= Josef Chuchro =

Czech music educator, violoncellist and university educator (1931–2009)

Josef Chuchro (3 July 1931 – 19 August 2009) was a Czech cellist.

==Life and career==
Josef Chuchro was born on 3 July 1931 in Prague. His father Josef Chuchro senior (1903–1975), who was an organist, provided him with the basics of musical education. He studied at the Prague Conservatory and the Academy of Performing Arts in Prague with Prof. Karel Pravoslav Sádlo, and went on to teach, becoming, from 1990 to 1997, Dean of the Academy of Performing Arts.

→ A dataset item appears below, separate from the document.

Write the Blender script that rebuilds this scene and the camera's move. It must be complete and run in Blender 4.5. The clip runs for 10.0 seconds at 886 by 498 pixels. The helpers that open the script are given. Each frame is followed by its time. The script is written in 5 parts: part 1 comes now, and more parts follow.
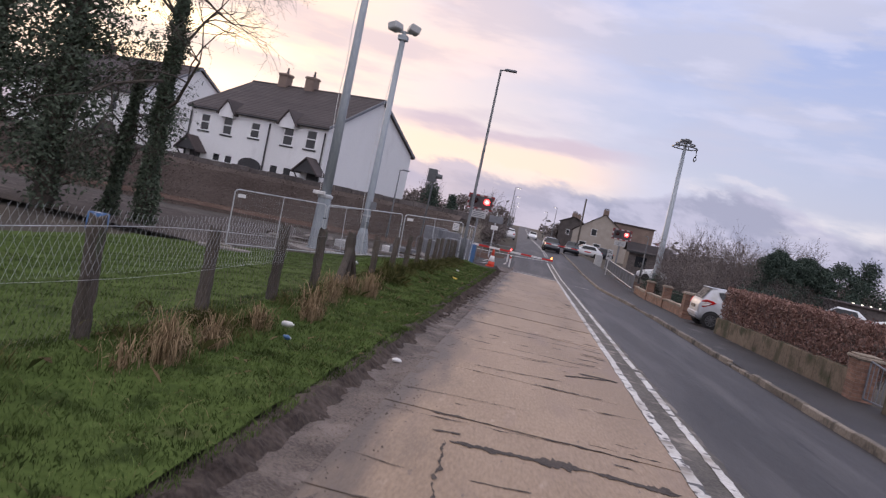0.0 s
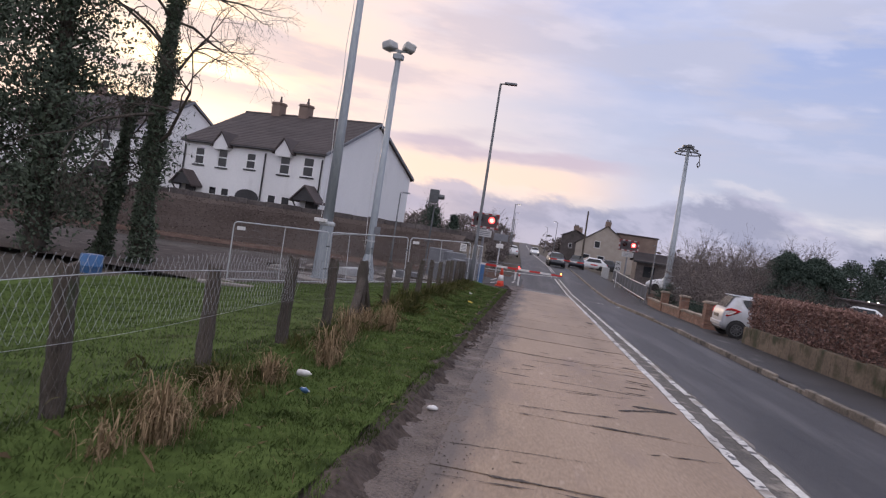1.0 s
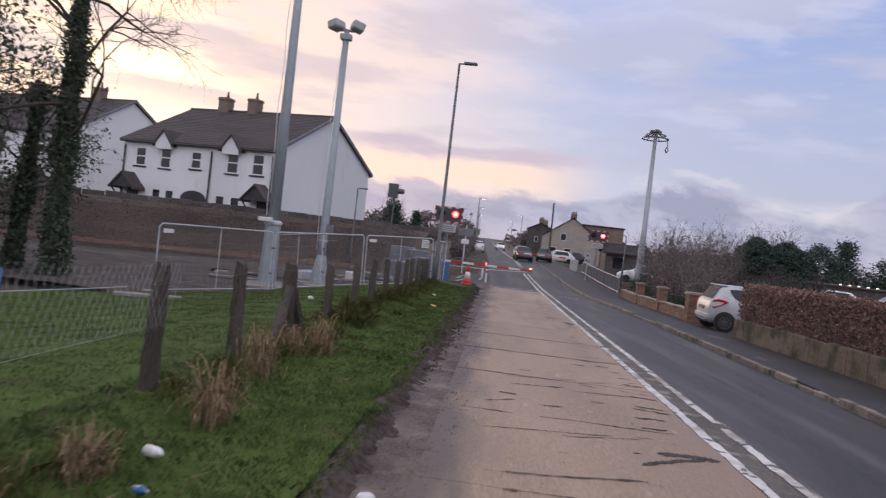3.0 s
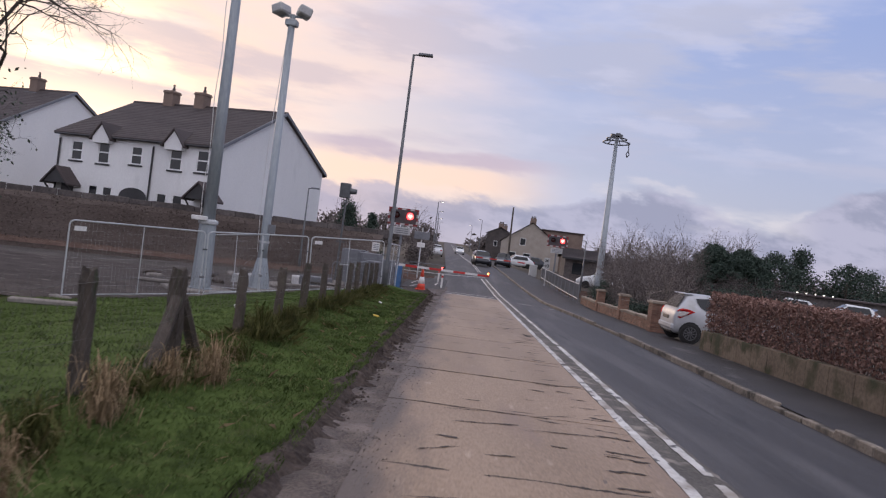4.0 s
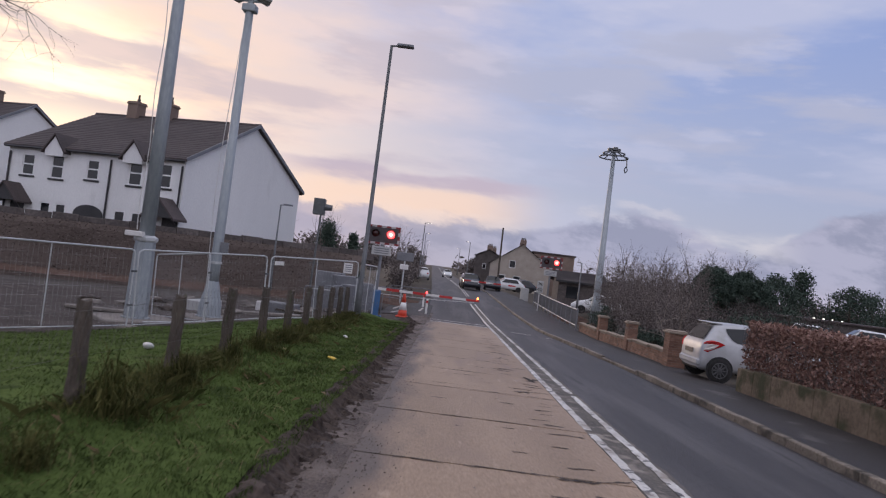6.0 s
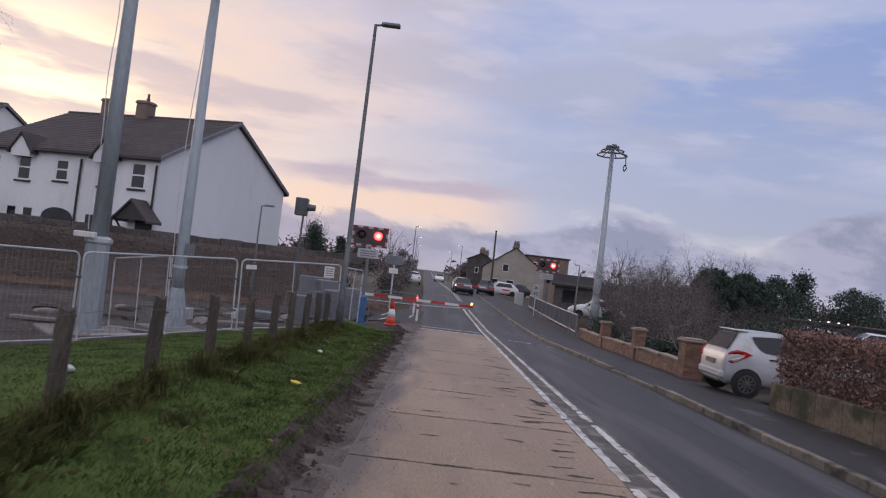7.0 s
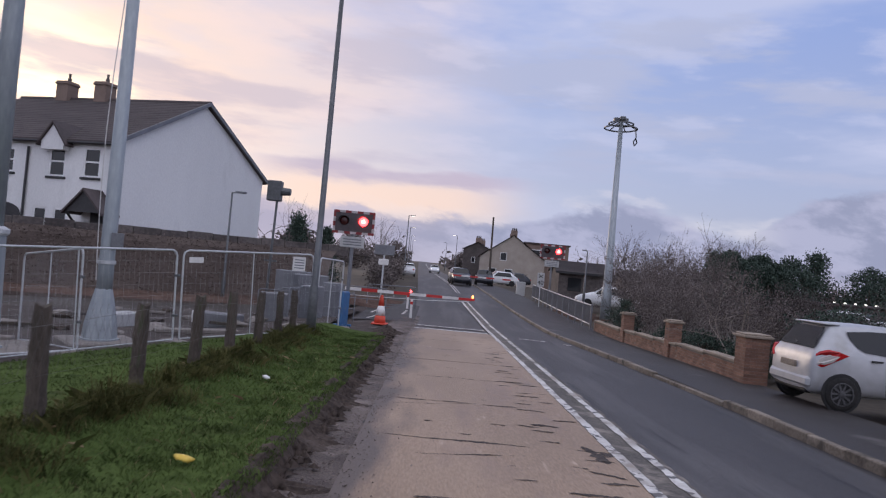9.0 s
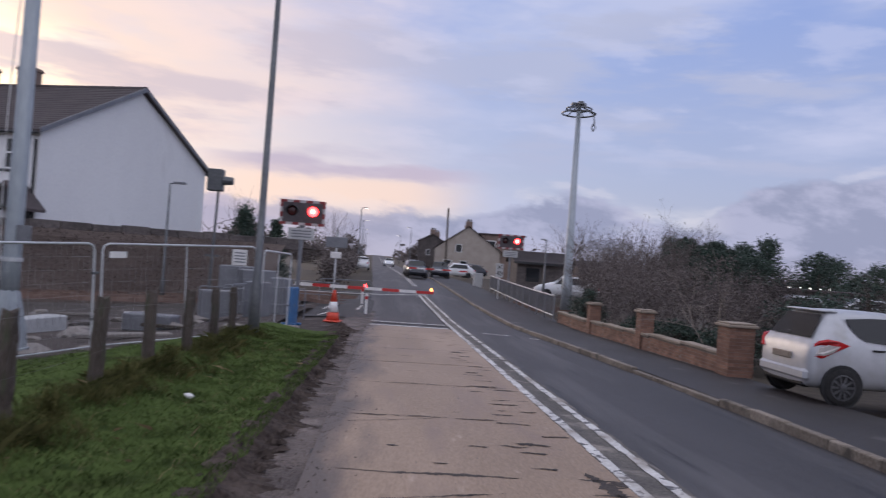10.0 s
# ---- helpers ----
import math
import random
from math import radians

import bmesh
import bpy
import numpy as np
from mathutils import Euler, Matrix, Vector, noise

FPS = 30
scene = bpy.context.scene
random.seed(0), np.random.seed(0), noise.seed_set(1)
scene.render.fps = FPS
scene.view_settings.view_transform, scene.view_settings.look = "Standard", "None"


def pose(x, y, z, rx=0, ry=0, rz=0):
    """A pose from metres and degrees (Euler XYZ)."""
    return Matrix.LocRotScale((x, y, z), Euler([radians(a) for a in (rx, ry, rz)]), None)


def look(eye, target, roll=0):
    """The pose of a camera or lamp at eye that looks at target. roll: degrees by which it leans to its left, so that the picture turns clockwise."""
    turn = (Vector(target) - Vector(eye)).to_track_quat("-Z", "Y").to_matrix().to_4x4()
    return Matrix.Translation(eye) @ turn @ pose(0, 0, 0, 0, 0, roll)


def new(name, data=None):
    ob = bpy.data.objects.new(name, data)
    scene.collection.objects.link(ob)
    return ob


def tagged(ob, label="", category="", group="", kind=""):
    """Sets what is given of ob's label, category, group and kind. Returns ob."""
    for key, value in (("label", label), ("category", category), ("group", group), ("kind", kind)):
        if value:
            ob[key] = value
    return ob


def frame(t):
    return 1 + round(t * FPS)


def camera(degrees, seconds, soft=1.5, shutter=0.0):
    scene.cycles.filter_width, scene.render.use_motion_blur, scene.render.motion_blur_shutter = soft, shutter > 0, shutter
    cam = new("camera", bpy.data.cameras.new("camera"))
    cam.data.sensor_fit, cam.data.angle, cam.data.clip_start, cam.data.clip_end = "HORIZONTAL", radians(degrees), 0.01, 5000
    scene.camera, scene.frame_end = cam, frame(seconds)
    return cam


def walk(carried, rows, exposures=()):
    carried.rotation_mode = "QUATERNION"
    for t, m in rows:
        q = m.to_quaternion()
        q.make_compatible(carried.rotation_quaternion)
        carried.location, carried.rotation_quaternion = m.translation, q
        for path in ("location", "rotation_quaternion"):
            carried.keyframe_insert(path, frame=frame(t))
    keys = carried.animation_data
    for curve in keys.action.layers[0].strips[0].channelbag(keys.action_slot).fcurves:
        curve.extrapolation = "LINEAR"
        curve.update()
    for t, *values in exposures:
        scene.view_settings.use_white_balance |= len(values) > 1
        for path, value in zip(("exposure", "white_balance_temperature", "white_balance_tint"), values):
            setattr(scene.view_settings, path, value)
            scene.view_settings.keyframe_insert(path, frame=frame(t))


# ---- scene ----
cam = camera(64.0, 10.0, soft=1.2, shutter=0.4)
ROWS = [
    (0.0, 0.080, 0.035, 1.610, 86.91, -12.00, 7.72),
    (0.5, -0.306, 0.573, 1.582, 87.42, -9.90, 6.35),
    (1.0, -0.396, 1.061, 1.559, 88.61, -8.71, 7.60),
    (1.5, -0.463, 1.750, 1.504, 88.80, -8.60, 8.38),
    (2.0, -0.568, 2.224, 1.519, 88.56, -7.90, 8.06),
    (2.5, -0.495, 2.766, 1.493, 89.09, -6.89, 7.90),
    (3.0, -0.514, 3.664, 1.483, 88.81, -6.67, 4.75),
    (4.5, -0.258, 6.351, 1.483, 89.84, -7.26, 1.23),
    (5.0, -0.348, 7.275, 1.419, 90.12, -6.99, 1.01),
    (5.5, -0.251, 8.175, 1.426, 90.89, -7.16, 0.84),
    (7.0, -0.250, 11.386, 1.377, 91.96, -6.83, -0.12),
    (7.5, -0.242, 12.497, 1.370, 91.76, -6.28, -0.02),
    (8.0, -0.278, 13.502, 1.353, 91.79, -6.12, -0.15),
    (8.5, -0.258, 14.508, 1.340, 91.43, -5.35, -0.16),
    (9.0, -0.282, 15.491, 1.293, 91.30, -5.20, -0.52),
    (9.5, -0.307, 16.441, 1.235, 90.89, -4.46, -0.82),
    (9.8, -0.335, 16.835, 1.229, 90.92, -4.25, -1.15),
    (9.9, -0.347, 16.965, 1.226, 90.97, -4.17, -2.70),
    (10.0, -0.360, 17.096, 1.224, 91.03, -4.09, -4.26),
]
walk(cam, [(t, pose(x, y, z, rx, ry, rz)) for t, x, y, z, rx, ry, rz in ROWS],
     exposures=[(0.0, 0.28, 6700, 15), (1.0, 0.20, 6650, 14), (1.5, 0.10, 6630, 14), (2.0, 0.12, 6620, 14), (2.5, 0.16, 6610, 14), (3.0, 0.16, 6600, 14), (4.5, 0.04, 6550, 14), (5.5, -0.04, 6500, 14), (7.0, -0.10, 6450, 14), (8.5, -0.12, 6300, 14), (9.0, 0.02, 6200, 14), (10.0, 0.02, 6200, 14)])
S_ROAD = -0.022  # fall of the road towards the crossing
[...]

Among his students were: Jiří Bárta, :cs:Mikael Ericsson, and Tomáš Jamník.

He was awarded first prize in the Prague Spring Festival of 1955, and first prize in the Casals second International Cello Contest of 1959, held in Mexico.

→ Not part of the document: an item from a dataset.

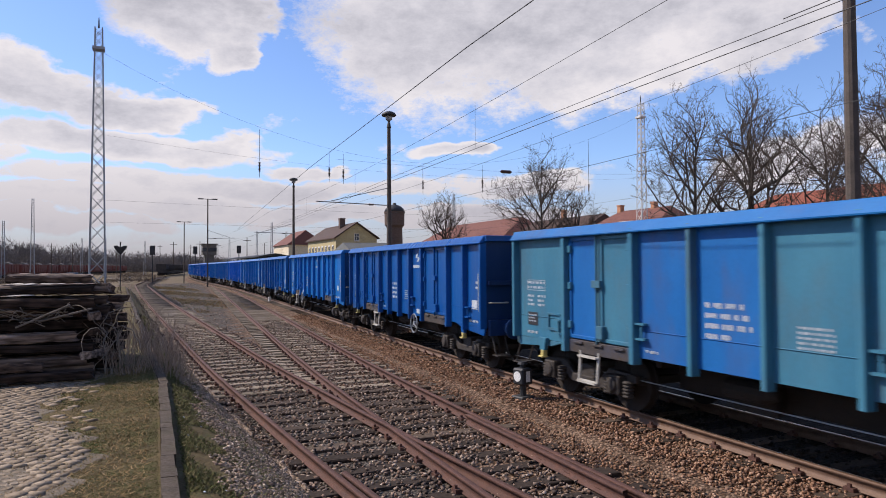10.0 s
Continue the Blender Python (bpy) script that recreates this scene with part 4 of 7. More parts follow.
def build_train():
    clean, _ = wagon("bright blue open bogie wagon with white lettering, coupled in train", PAINT)
    clean_b, _ = wagon("blue open bogie wagon with its handwheel beside the door", PAINT, 2)
    worn, _ = wagon("faded open bogie wagon with rust, coupled in the train", WORN, 6)
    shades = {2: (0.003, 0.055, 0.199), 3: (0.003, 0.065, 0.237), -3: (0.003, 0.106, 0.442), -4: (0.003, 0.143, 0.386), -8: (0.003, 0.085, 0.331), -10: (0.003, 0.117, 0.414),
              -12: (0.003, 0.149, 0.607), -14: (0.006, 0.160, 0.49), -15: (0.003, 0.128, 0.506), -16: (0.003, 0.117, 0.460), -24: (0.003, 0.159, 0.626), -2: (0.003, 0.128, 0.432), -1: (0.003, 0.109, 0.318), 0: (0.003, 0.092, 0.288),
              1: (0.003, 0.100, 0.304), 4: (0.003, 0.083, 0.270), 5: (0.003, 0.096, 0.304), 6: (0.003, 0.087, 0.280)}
    odd = {-6: ((0.032, 0.140, 0.320), "faded blue open wagon with grey spray scrawls, coupled in train"),
           -7: ((0.052, 0.195, 0.300), "faded teal open wagon with patched blue panels, coupled in train"),
           -22: ((0.010, 0.160, 0.44), "scuffed blue open bogie wagon, coupled in the train"),
           -23: ((0.215, 0.292, 0.300), "weathered grey-green open wagon streaked with rust, coupled in train")}
    rusted, _ = wagon(odd[-23][1], RUSTY, 2)
    short, _ = wagon("shorter dark blue open wagon with narrow end panels, coupled in train", PAINT, 6, SHORT_POSTS, (2, 7), SHORT_L)
    rnd = random.Random(7)
    used = set()
    for n in range(9, -25, -1):
        src = rusted if n == -23 else short if n == -8 else worn if n in odd else clean_b if n in (-1, -2, -9, -12, -14, -18, -24) else clean
        if src in used:
            w = copy_thing(src, Matrix.Identity(4))
        else:
            w = src
            used.add(src)
        if n in odd:
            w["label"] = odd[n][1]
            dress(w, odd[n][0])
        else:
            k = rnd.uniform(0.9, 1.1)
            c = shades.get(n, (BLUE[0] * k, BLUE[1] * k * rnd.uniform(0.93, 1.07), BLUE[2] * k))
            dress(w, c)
        WAGONS[n] = w
    for n in (-10, -22):                                  # on these the emblem sits one panel farther on
        for o in WAGONS[n].children:
            if o.name.startswith("emblem"):
                o.location.y += PANEL_W
    for o in WAGONS[-7].children:
        if o.name.startswith("top_rail"):
            o.color = (0.012, 0.150, 0.430, 1)
    for o in WAGONS[-6].children:
        if o.name.startswith("top_rail"):
            o.color = (0.060, 0.200, 0.320, 1)
    for k, o in enumerate(WAGONS[-23].children):
        if o.name.startswith("side_panel") and k % 3 == 0:
            o.color = (0.14, 0.29, 0.37, 1)
    # patched panels and scrawls
    for o in WAGONS[-7].children:
        if o.name.startswith(("side_panel", "door")) and o.name[:6] not in ("door_l", "door_s"):
            c = sum((v.co for v in o.data.vertices), Vector()) / len(o.data.vertices)
            slot = sum(c.y > q for q in POSTS)
            if c.x > 0 and (slot in (3, 4) or (slot == 2 and c.y < (POSTS[1] + POSTS[2]) / 2)):
                o.color = (0.014, 0.140, 0.430, 1)
    rnd = random.Random(3)
    for yy, zc in ((POSTS[4] + 0.3, 2.6), (POSTS[6] + 0.28, 2.4), (POSTS[8] + 0.4, 2.3)):
        g = Shape()
        pts = [(HALF_W + 0.006, yy + 0.11 * k, zc + 0.45 * ((k % 2) - 0.5) + rnd.uniform(-0.1, 0.1)) for k in range(7)]
        for a, b in zip(pts, pts[1:]):
            g.tube(a, b, 0.024, n=5)
            g.tube((a[0], a[1] + 0.06, a[2] - 0.08), (b[0], b[1] - 0.03, b[2] + 0.05), 0.012, n=5)
        g.v = [(HALF_W + 0.004 + 0.05 * (p[0] - HALF_W - 0.004), p[1], p[2]) for p in g.v]
        part("scrawl", g, GRAFFITI, WAGONS[-6], "grey spray-paint scrawl")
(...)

He was a member of the Suk Trio (in which he replaced the founding cellist, Saša Večtomov), from 1952, and the Prague Cello Duo (founded in 1979 with his son Jan). In 1961, he was appointed soloist of the Czech Philharmonic.

Chuchro died on 19 August 2009 in Prague.

==Recordings==
The complete recording of Beethoven's sonatas and variations for cello and piano performed by Josef Chuchro and Jan Panenka received an Award of Merit.

Josef Chuchro recorded 38 solo gramophone records, 9 of them with the Czech Philharmonic, and among the recordings 40 chamber music compositions.